- Denson Springs Location within Texas Denson Springs Location within the United States
- Coordinates: 31°37′45.2″N 95°22′26.8″W﻿ / ﻿31.629222°N 95.374111°W
- Country: United States
- State: Texas
- County: Anderson
- Settled: 1835
- Founded: 1878

Population (2000)
- • Total: 100
- Time zone: UTC-6 (Central (CST))
- • Summer (DST): UTC-5 (CDT)
- ZIP code: 75844
- Area codes: 903 & 430

= Denson Springs, Texas =

Denson Springs is an unincorporated community in Anderson County, in the U.S. state of Texas. According to the Handbook of Texas, the community had a population of 100 in 2000. It is a part of the Palestine, Texas micropolitan area.

==History==
This area, originally called Ioni after a nearby native village, was granted to James Bradshaw in 1835. Upon his death in 1844, it was inherited by his brother, William Bradshaw, whose family arrived in 1849. In 1878, the growing community was renamed after William's daughter, Nancy Anne Denson, widow of William Denson.

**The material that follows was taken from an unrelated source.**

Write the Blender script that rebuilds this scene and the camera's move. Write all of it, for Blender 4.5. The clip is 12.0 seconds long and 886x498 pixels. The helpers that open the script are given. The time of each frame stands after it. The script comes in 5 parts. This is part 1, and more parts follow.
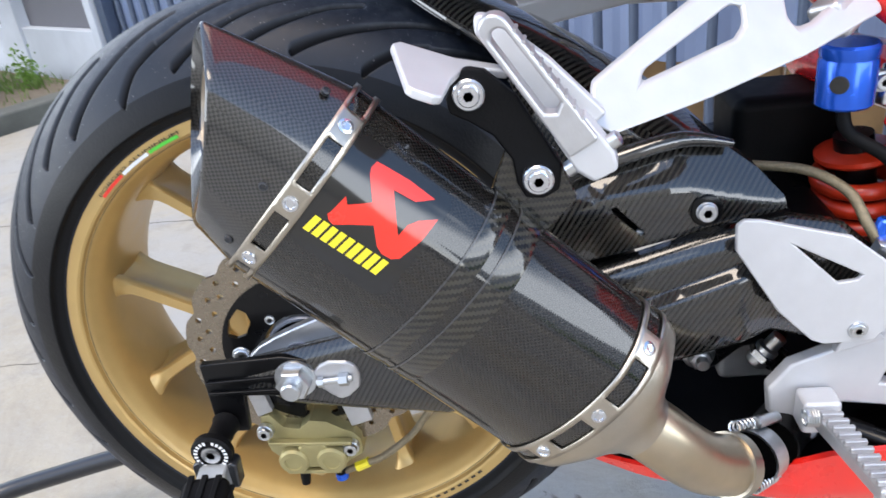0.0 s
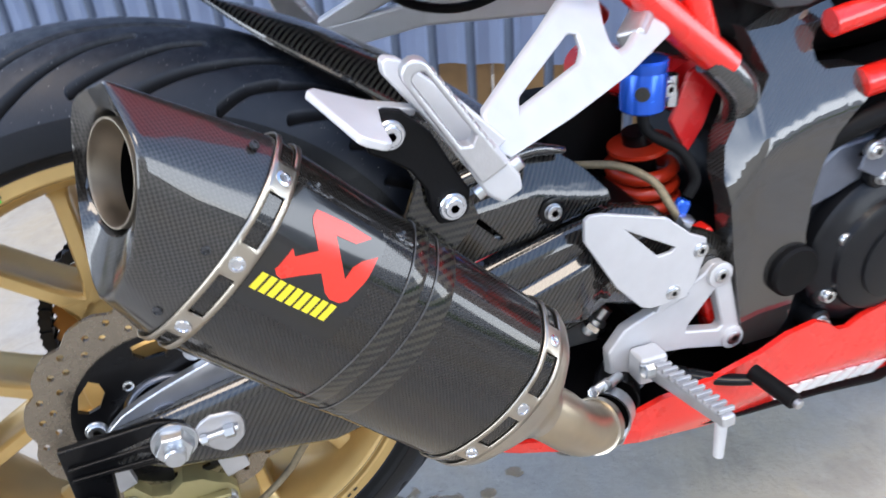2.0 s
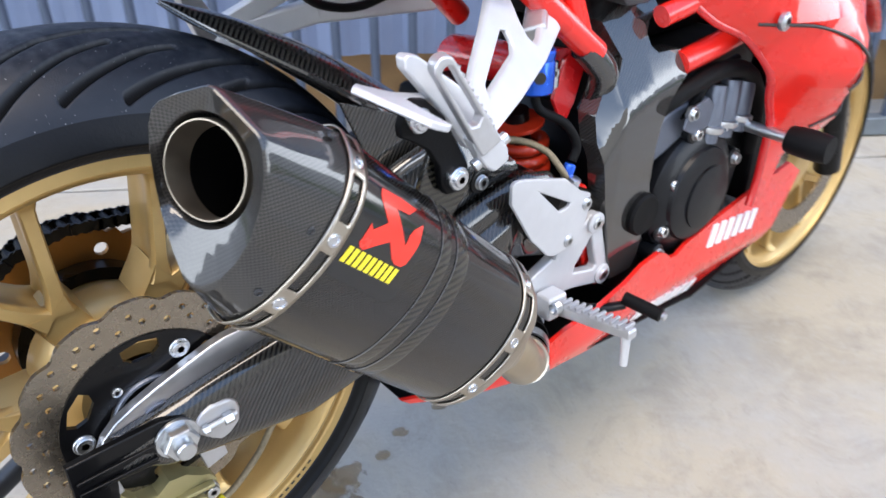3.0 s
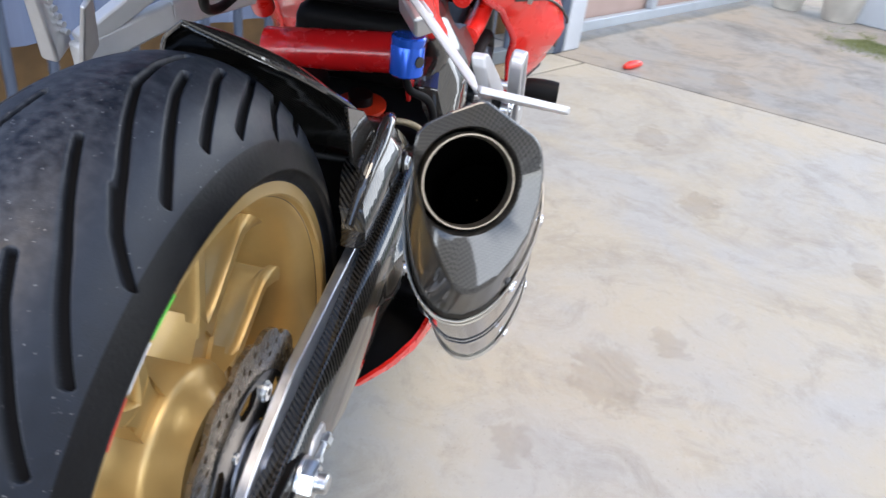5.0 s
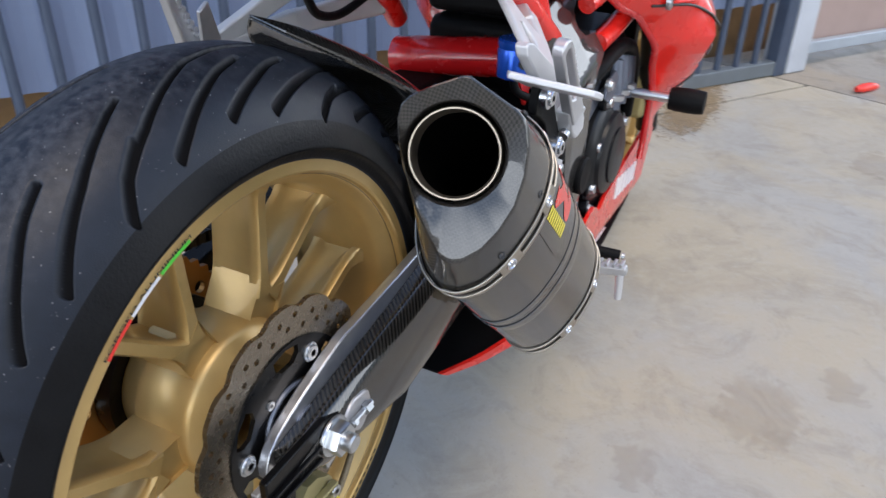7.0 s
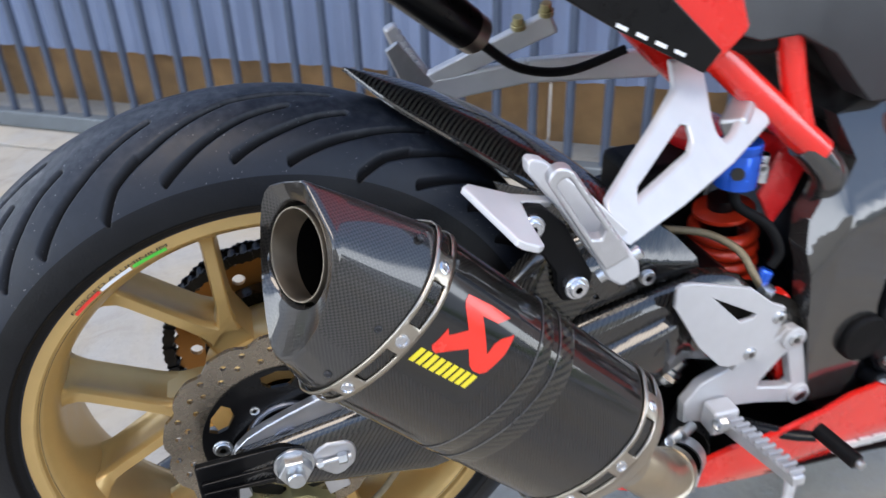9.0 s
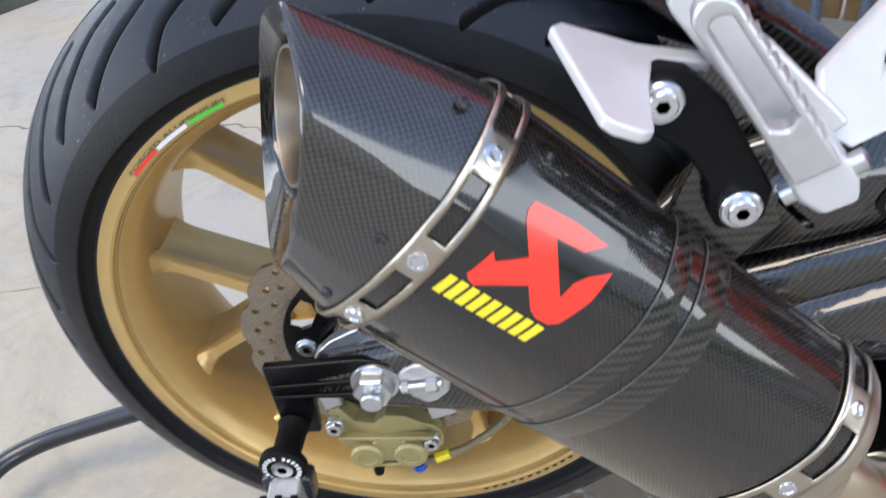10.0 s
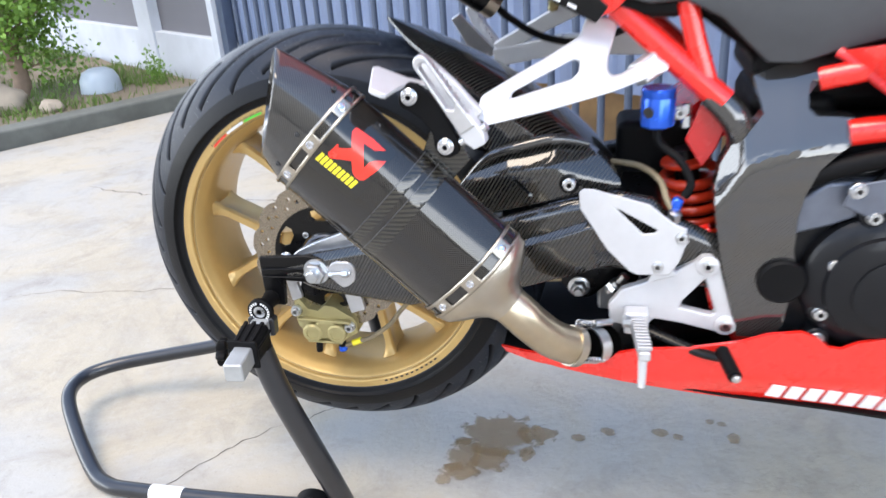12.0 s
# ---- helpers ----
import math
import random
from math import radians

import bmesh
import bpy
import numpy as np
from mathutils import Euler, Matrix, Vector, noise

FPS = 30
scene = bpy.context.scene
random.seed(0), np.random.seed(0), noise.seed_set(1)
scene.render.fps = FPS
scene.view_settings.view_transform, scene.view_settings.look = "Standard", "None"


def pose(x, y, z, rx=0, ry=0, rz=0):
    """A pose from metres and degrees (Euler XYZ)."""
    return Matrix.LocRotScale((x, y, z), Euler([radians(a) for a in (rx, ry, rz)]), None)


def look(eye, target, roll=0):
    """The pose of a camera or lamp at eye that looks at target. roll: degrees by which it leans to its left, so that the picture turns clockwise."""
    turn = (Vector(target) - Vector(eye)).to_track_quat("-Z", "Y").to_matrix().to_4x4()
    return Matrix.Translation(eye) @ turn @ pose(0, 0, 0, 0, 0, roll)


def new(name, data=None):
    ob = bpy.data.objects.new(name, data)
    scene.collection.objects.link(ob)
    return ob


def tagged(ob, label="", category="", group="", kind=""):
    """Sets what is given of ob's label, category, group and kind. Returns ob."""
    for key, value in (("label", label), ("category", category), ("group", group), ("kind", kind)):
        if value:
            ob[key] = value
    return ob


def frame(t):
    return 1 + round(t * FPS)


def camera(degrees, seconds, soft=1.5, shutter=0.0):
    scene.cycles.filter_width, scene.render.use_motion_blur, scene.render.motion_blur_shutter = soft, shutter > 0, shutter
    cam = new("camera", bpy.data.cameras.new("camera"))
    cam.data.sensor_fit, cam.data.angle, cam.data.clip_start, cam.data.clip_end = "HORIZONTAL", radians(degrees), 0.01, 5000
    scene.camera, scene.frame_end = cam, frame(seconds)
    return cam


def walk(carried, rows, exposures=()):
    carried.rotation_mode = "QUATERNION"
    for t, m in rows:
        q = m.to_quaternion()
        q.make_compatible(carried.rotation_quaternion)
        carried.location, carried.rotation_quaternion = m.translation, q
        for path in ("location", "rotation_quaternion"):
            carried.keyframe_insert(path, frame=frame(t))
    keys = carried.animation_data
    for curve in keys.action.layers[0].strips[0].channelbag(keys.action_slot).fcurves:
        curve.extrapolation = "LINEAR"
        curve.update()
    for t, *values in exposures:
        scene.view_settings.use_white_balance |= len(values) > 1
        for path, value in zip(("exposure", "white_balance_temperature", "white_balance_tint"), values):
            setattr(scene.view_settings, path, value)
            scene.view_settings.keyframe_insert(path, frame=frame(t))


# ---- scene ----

The community had a post office from 1893 to 1918. It has a population of 100 in 2000.

==Geography==
Denson Springs is located next to Dream Lake along Texas State Highway 294, 18 mi southeast of Palestine in the southeastern portion of Anderson County.

==Education==
The community's first school, called Grayson School, was located on the "old Grayson place". (Note: Dr. and Mrs. Grayson were murdered in 1878 at their home, for shielding some African Americans in their employ from "kukluxers".) It was one of the largest schools in Anderson County before the American Civil War, (Note: Dr. Grayson moved to Anderson in 1866, and acquired the land with the schoolhouse in 1867, so it was not called Grayson School until after the Civil War. Previously it was on William Bradshaw's land in the district called Ioni.) and the schoolhouse was also used as a Baptist church. It moved into Denson Springs in 1887 (Note: The county history reports the school moved in 1878 on petition of L. C. Watkins on page 81, but reports the school moved in 1887 on page 144. As L. C. Watkins moved to Elkhart in 1882, the 1878 date seems more likely. 1878 is also the year Dr. and Mrs. Grayson were murdered across the street from the schoolhouse and their property became tied up in probate court.) and remained until well after 1936. In 1934, it had two teachers and 46 students. In 1955, the community's school was joined up with the Slocum Independent School District.